Researchers Peter Long and Richard French-Constant compiled the guide following a detailed study last year of important bird habitats in the region, including saltmarshes, mangroves, Euphorbia scrub, spiny forest, beaches and offshore islands.
The research showed that Andavadoaka and its surroundings possess a highly diverse bird community. The saltmarsh habitats, located inland just south of the village, are particularly important, supporting high densities of breeding Madagascar plover, a threatened shorebird which is endemic to Western Madagascar.
It is likely that Andavadoaka’s saltmarsh is one of the most important sites in the country for this threatened species. The marshes also provide excellent habitat for the Madagascar sandgrouse, another rare sight.

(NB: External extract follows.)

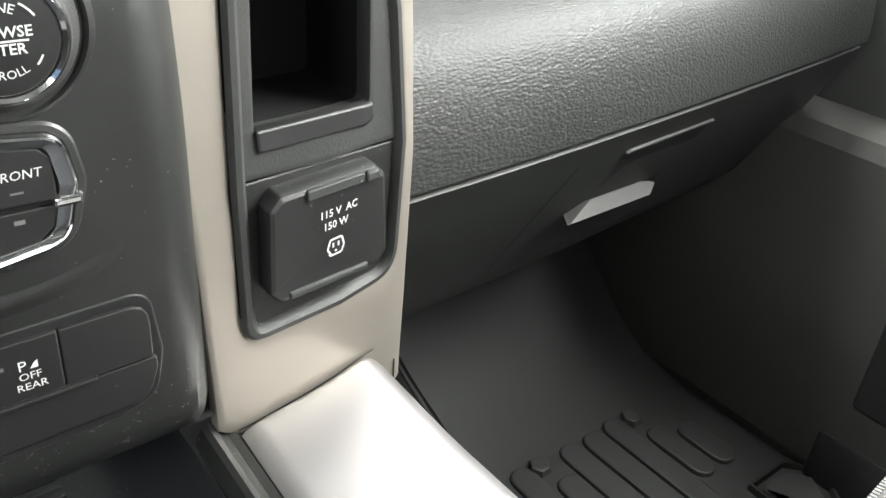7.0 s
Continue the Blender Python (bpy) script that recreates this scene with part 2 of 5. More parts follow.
def moulding(outline, section, to3d, bm=None):
    """A closed moulding: section is a list of (outwards, height) round the outline."""
    if area2(outline) < 0:
        outline = outline[::-1]
    loops = [[to3d(u, v, w) for u, v in offset(outline, d)] for d, w in section]
    return loops_mesh(loops, bm=bm)


def grid(f, nu, nv, bm=None):
    bm = bm or bmesh.new()
    rows = [[bm.verts.new(f(i / nu, j / nv)) for i in range(nu + 1)] for j in range(nv + 1)]
    for a, b in zip(rows, rows[1:]):
        for i in range(nu):
            bm.faces.new((a[i], a[i + 1], b[i + 1], b[i]))
    return bm


def lathe(profile, to3d, cu, cv, segs=48, knurl=0.0, knurled=(), bm=None):
    """Turned shape: profile of (radius, height) about (cu, cv); rows listed in knurled get teeth."""
    loops = []
    for k, (r, w) in enumerate(profile):
        lp = []
        for i in range(segs):
            rr = r + (knurl if (k in knurled and (i + k) % 2) else 0)
            a = 2 * math.pi * i / segs
            lp.append(to3d(cu + rr * math.cos(a), cv + rr * math.sin(a), w))
        loops.append(lp)
    return loops_mesh(loops, cap_first=profile[0][0] > 0.0005, cap_last=True, bm=bm)


def knurled_grip(r0, r1, w0, w1, to3d, cu, cv, teeth=84, pitch=0.00140, depth=0.00070):
    """Side of a knob from radius r0 at height w0 to r1 at w1, covered in small staggered bumps."""
    rings = max(2, round((w1 - w0) / pitch)) * 4
    loops = []
    for j in range(rings + 1):
        f = j / rings
        edge = min(1, 5 * f, 5 * (1 - f))
        lp = []
        for i in range(teeth * 4):
            a = 2 * math.pi * i / (teeth * 4)
            r = r0 + (r1 - r0) * f + depth * edge * math.cos(math.pi / 2 * i) * math.cos(math.pi / 2 * j)
            lp.append(to3d(cu + r * math.cos(a), cv + r * math.sin(a), w0 + (w1 - w0) * f))
        loops.append(lp)
    return loops_mesh(loops)


def strokes(lines, width, to3d, height=0.0003, bm=None):
    """Flat printed lines: each polyline becomes a ribbon."""
    bm = bm or bmesh.new()
    for line in lines:
        pts = [Vector(p) for p in line]
        left, right = [], []
        for i, p in enumerate(pts):
            a, b = pts[max(0, i - 1)], pts[min(len(pts) - 1, i + 1)]
            d = (b - a).normalized()
            nrm = Vector((-d.y, d.x)) * width / 2
            left.append(p + nrm)
            right.append(p - nrm)
        lv = [bm.verts.new(to3d(p.x, p.y, height)) for p in left]
        rv = [bm.verts.new(to3d(p.x, p.y, height)) for p in right]
        for i in range(len(pts) - 1):
            bm.faces.new((lv[i], rv[i], rv[i + 1], lv[i + 1]))
    return bm


def fills(polys, to3d, height=0.0003, bm=None):
    bm = bm or bmesh.new()
    for poly in polys:
        bm.faces.new([bm.verts.new(to3d(u, v, height)) for u, v in poly])
    return bm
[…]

Local mangroves are home to small passerine birds such as the green jerry, the bright red Madagascar fody and the Mascarene martin, with feeding shorebirds such as the curlew sandpiper and white-fronted plover on the outskirts.
Pied crows, whimbrels, ruddy turnstone and yellow-billed kites were found along the beach.
Closer to the village, the very dry coastal Eurphorbia scrub is exceptionally rich in birdlife, in particular for larger species such as the Madagascar kestrel and the Madagascar buzzard. The spiny forest, dominated by baobab trees and ‘octopus trees’ of the genus Didieraceae, is home to the Madagascar coucal, chabert’s vanga and the Madagascar magpie-robin.
In collaboration with the Malagasy league for bird conservation (ASITY), Peter and Richard are working to develop a Madagascar-wide bird monitoring scheme. Blue Ventures volunteers will be involved in data collection, with the aid of the new illustrated guide identifying the most common birds in the five terrestrial habitat types around Andavadoaka.